## Begin

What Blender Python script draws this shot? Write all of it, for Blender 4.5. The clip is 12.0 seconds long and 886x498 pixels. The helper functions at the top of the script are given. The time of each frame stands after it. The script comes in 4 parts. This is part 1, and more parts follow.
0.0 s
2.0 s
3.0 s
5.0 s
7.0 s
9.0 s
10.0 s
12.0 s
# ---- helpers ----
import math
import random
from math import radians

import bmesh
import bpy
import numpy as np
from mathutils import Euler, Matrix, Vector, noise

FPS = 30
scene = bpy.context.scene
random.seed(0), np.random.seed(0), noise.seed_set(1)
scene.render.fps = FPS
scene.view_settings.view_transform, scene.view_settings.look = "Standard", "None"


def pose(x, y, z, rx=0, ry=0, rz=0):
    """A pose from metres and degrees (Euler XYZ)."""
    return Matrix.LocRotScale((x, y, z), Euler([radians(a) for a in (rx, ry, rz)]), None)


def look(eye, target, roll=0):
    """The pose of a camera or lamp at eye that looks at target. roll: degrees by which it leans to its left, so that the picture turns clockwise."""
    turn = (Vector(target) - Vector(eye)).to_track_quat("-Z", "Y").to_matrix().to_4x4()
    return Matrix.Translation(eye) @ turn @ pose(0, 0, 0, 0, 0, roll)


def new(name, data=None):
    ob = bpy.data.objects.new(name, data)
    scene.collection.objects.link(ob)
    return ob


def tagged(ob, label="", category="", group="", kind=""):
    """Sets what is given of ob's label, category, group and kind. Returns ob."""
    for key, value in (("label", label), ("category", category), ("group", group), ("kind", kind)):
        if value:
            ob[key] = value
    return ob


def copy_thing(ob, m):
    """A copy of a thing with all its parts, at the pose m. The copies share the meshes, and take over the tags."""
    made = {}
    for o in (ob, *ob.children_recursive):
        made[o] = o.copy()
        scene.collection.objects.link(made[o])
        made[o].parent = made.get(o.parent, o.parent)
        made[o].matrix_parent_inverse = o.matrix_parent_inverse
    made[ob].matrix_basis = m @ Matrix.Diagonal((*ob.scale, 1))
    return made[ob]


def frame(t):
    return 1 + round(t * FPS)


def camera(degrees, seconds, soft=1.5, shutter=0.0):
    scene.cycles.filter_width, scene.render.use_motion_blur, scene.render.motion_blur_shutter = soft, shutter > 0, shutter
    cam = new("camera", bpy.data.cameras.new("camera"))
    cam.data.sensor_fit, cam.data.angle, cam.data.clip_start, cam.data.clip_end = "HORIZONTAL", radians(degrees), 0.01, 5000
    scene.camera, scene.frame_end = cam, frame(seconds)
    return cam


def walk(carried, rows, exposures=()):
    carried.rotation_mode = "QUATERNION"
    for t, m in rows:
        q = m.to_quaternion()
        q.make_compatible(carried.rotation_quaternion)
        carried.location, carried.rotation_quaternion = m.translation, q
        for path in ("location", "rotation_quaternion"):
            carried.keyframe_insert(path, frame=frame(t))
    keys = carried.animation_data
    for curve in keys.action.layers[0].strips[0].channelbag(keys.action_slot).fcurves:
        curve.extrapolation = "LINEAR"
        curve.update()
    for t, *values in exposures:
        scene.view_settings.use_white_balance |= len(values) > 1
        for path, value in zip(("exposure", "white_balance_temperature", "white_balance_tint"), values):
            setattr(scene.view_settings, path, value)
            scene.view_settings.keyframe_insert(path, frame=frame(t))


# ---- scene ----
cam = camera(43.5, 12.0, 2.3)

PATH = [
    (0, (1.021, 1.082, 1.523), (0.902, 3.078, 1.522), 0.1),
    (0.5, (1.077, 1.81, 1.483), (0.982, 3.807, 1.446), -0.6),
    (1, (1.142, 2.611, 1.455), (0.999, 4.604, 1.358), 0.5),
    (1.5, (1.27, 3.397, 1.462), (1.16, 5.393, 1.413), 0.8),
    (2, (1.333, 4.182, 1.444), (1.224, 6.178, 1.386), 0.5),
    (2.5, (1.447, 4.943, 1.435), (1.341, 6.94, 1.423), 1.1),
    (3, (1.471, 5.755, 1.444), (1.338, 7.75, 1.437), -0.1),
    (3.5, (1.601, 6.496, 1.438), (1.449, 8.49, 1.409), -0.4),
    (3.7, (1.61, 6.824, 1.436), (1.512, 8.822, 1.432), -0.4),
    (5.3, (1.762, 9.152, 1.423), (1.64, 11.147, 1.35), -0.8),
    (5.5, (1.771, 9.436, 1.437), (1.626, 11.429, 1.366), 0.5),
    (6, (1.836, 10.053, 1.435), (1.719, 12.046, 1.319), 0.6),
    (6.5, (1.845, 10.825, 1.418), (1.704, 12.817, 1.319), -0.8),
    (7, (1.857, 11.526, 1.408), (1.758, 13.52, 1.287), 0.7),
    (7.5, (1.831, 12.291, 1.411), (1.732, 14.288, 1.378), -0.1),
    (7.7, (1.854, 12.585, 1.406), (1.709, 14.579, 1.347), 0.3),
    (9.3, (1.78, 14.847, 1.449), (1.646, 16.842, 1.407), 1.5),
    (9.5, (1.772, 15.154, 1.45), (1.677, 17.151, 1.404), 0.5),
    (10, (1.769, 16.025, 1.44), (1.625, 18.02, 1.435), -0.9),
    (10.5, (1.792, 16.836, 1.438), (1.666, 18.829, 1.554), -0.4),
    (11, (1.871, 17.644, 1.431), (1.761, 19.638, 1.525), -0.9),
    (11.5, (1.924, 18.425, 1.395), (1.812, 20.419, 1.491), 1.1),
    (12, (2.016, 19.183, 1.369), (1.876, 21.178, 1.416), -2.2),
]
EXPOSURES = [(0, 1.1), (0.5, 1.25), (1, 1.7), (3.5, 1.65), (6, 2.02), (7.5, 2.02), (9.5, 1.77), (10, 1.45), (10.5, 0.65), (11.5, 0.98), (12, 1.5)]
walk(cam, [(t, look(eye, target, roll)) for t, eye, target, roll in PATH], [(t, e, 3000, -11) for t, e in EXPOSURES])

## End
## Begin

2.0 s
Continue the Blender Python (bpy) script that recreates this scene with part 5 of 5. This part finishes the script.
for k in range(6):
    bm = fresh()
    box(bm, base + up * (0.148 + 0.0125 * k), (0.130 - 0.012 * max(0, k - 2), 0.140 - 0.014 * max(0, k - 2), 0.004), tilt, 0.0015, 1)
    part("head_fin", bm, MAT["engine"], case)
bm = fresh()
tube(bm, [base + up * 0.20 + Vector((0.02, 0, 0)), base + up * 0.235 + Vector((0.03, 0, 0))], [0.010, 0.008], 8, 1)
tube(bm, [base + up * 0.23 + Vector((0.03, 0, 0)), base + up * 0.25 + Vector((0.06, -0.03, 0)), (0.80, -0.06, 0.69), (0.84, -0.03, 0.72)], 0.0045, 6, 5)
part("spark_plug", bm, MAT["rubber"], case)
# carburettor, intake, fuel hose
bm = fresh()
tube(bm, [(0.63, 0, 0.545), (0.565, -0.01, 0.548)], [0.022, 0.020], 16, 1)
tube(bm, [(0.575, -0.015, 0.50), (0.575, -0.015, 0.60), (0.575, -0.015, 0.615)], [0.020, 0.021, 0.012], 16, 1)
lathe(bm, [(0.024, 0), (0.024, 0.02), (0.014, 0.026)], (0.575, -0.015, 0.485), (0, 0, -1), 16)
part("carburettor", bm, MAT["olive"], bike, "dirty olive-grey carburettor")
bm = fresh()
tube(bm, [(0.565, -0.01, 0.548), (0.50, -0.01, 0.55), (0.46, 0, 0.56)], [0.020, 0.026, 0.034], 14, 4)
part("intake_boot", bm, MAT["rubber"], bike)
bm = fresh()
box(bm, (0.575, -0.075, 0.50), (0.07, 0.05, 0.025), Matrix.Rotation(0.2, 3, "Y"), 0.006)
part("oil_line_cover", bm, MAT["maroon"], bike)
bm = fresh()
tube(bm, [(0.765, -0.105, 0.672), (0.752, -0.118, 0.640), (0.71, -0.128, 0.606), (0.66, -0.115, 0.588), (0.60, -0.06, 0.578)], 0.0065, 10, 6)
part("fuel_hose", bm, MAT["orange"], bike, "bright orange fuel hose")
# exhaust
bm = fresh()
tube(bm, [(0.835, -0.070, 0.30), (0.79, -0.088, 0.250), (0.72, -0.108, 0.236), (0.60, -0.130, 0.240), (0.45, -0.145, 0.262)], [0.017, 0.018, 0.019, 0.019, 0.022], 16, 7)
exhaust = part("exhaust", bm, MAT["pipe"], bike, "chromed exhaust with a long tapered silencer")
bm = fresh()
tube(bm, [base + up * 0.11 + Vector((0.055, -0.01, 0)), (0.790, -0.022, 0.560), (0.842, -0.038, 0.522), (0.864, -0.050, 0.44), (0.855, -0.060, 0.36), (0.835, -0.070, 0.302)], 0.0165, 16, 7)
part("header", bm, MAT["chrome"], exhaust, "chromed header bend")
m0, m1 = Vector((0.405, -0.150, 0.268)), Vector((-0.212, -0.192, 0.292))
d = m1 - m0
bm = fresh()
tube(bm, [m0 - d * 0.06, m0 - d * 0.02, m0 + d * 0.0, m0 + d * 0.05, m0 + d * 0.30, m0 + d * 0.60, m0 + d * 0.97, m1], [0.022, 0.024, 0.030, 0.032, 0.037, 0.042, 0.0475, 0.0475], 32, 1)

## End

[Task directions]
Everything from the line with "radians(degrees), 0.01, 5000" through the line with "q.make_compatible(carried.rotation_quaternion)" is to be output exactly; leave out all other lines.

[Full response]
    cam.data.sensor_fit, cam.data.angle, cam.data.clip_start, cam.data.clip_end = "HORIZONTAL", radians(degrees), 0.01, 5000
    scene.camera, scene.frame_end = cam, frame(seconds)
    return cam


def walk(carried, rows, exposures=()):
    carried.rotation_mode = "QUATERNION"
    for t, m in rows:
        q = m.to_quaternion()
        q.make_compatible(carried.rotation_quaternion)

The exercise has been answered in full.